Dispiriting as their conclusion is, the authors' pragmatic search for the origins of the problem invites an equally pragmatic search for solutions. What has brought us to this juncture is technological and economic changes that many companies have adopted and deployed "with insufficient regard to the quality of their newspapers, and with excessive regard to investor demands and quarterly profits." But the underlying forces of technology and economics, say the authors, could also be employed differently, and we could do much to encourage the change. They recommend that "boards of directors should have more than one member who is a retired or active journalist of high repute and who does not work for the company." Boards should be made up primarily of outsiders (not company executives and others directly involved), and their compensation should not be tied to stock market performance. Incentive compensation for executives "should be based in significant part on the circulation and journalistic quality of the newspapers." Editorial leaders' compensation should not be tied to financial performance. Every newspaper should "maintain and report annually to the public both historic and current information" on everything from revenues and expenses and operating margins to salaries and stock holdings of directors and executives. Additional recommendations concern changes in tax and securities laws that could encourage long-term investment practices.

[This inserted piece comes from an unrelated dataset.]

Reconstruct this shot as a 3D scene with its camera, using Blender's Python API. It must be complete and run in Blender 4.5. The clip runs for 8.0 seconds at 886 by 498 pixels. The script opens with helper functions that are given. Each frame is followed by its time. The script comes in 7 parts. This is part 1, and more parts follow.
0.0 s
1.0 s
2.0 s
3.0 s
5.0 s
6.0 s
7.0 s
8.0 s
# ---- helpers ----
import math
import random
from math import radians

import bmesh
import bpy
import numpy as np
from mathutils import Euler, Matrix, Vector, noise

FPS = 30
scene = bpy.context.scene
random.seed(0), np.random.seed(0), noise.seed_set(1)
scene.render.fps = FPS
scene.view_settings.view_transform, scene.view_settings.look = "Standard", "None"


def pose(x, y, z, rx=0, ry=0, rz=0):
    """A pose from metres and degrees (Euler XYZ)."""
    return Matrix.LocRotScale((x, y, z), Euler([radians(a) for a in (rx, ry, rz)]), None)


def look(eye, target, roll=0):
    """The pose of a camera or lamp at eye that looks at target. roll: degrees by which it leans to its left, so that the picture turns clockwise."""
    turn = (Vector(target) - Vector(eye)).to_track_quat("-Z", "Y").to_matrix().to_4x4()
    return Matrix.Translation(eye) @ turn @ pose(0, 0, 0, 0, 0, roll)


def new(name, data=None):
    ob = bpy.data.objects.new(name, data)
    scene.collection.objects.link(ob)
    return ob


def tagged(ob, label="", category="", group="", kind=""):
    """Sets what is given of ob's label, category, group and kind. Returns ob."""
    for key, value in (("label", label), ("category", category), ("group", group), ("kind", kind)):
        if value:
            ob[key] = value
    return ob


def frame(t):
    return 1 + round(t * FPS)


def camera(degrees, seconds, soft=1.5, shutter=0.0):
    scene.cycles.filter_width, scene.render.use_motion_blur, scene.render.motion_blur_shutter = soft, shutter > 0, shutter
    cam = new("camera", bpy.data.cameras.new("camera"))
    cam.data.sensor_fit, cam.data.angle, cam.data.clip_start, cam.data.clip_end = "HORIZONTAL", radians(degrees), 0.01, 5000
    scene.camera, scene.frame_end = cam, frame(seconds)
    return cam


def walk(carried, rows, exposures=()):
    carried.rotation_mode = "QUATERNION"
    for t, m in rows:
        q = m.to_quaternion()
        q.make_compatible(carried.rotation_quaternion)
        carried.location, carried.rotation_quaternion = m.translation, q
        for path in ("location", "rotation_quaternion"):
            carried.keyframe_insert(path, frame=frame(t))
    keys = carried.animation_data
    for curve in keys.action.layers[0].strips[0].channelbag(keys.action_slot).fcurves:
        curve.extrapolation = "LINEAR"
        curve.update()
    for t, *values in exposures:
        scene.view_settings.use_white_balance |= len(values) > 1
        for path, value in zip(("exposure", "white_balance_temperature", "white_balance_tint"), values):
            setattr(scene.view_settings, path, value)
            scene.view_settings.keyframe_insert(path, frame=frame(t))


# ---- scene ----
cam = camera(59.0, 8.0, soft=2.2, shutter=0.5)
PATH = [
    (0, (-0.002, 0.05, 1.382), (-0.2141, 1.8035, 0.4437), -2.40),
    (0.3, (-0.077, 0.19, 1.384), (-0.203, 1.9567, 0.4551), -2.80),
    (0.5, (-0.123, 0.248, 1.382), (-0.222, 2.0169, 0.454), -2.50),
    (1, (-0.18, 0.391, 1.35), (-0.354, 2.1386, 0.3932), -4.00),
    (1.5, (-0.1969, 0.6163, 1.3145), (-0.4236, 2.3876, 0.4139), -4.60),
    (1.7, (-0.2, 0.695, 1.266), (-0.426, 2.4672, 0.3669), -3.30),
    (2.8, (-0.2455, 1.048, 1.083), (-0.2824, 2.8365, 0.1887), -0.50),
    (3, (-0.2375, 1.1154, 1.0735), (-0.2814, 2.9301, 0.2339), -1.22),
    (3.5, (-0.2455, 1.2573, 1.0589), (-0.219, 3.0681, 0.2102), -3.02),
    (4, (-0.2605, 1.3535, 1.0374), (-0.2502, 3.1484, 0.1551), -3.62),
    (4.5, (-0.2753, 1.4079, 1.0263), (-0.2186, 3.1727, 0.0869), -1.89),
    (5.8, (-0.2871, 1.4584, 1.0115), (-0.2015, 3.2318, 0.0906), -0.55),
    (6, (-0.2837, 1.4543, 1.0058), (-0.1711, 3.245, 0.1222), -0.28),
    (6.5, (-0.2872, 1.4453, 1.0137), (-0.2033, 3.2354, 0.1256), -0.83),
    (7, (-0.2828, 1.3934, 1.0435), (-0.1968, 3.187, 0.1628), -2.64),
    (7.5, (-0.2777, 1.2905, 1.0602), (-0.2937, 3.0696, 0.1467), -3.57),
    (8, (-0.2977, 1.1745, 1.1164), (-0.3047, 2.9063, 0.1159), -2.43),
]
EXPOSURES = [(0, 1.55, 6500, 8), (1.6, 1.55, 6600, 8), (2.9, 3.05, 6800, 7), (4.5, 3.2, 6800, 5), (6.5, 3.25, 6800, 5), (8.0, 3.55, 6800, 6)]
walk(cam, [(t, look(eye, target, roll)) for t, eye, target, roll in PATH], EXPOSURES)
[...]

Taking Stock is not another paean to the romance of journalism or one more eulogy over the passing of what was. It's a clear-eyed and dispassionate setting-forth of the conditions that imperil news today. The Supreme Court has said that newspapers "enable the members of society to cope with the exigencies of their period." We have yet to see whether newspaper companies can cope with the exigencies of their ownership in ways that will enable newspapers to continue to provide the nation with the information democracy depends on. Taking Stock -- if everyone concerned were to read it and put it into the hands of their company's leadership -- could improve the prospects.